**Goal of the exercise:** Quote the listing below in full and exactly as written, but omit every picture.

**Data block:**
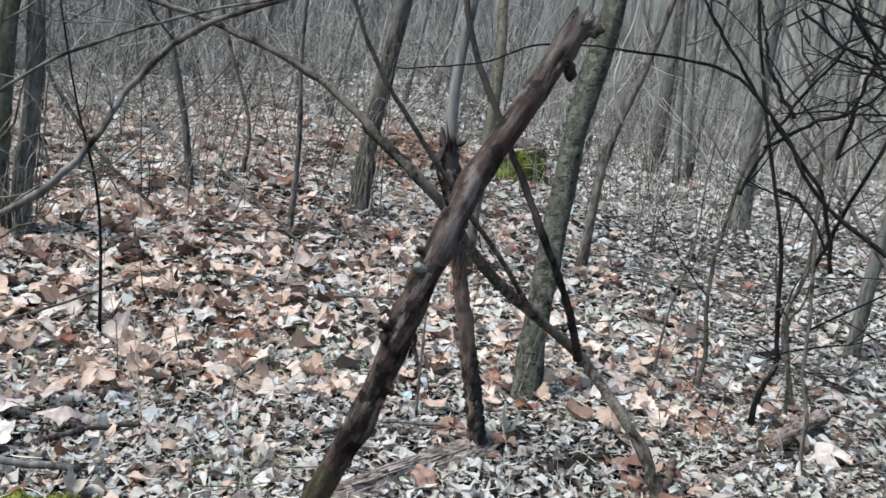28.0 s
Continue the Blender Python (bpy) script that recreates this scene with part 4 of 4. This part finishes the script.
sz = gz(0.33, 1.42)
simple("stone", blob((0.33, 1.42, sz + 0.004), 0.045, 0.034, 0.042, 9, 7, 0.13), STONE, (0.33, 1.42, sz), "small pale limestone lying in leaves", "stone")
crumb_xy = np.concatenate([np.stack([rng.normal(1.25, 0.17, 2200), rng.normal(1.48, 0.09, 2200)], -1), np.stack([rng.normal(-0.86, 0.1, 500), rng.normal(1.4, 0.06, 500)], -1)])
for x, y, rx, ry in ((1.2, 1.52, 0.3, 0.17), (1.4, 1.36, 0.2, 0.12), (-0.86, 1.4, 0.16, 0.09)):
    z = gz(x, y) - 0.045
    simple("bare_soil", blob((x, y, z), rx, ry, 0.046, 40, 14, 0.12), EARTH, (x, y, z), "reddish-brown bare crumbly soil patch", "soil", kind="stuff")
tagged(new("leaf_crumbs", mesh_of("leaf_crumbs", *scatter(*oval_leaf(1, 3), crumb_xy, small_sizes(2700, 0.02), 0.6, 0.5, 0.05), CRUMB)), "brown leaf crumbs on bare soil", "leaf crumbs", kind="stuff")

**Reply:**
28.0 s
Continue the Blender Python (bpy) script that recreates this scene with part 4 of 4. This part finishes the script.
sz = gz(0.33, 1.42)
simple("stone", blob((0.33, 1.42, sz + 0.004), 0.045, 0.034, 0.042, 9, 7, 0.13), STONE, (0.33, 1.42, sz), "small pale limestone lying in leaves", "stone")
crumb_xy = np.concatenate([np.stack([rng.normal(1.25, 0.17, 2200), rng.normal(1.48, 0.09, 2200)], -1), np.stack([rng.normal(-0.86, 0.1, 500), rng.normal(1.4, 0.06, 500)], -1)])
for x, y, rx, ry in ((1.2, 1.52, 0.3, 0.17), (1.4, 1.36, 0.2, 0.12), (-0.86, 1.4, 0.16, 0.09)):
    z = gz(x, y) - 0.045
    simple("bare_soil", blob((x, y, z), rx, ry, 0.046, 40, 14, 0.12), EARTH, (x, y, z), "reddish-brown bare crumbly soil patch", "soil", kind="stuff")
tagged(new("leaf_crumbs", mesh_of("leaf_crumbs", *scatter(*oval_leaf(1, 3), crumb_xy, small_sizes(2700, 0.02), 0.6, 0.5, 0.05), CRUMB)), "brown leaf crumbs on bare soil", "leaf crumbs", kind="stuff")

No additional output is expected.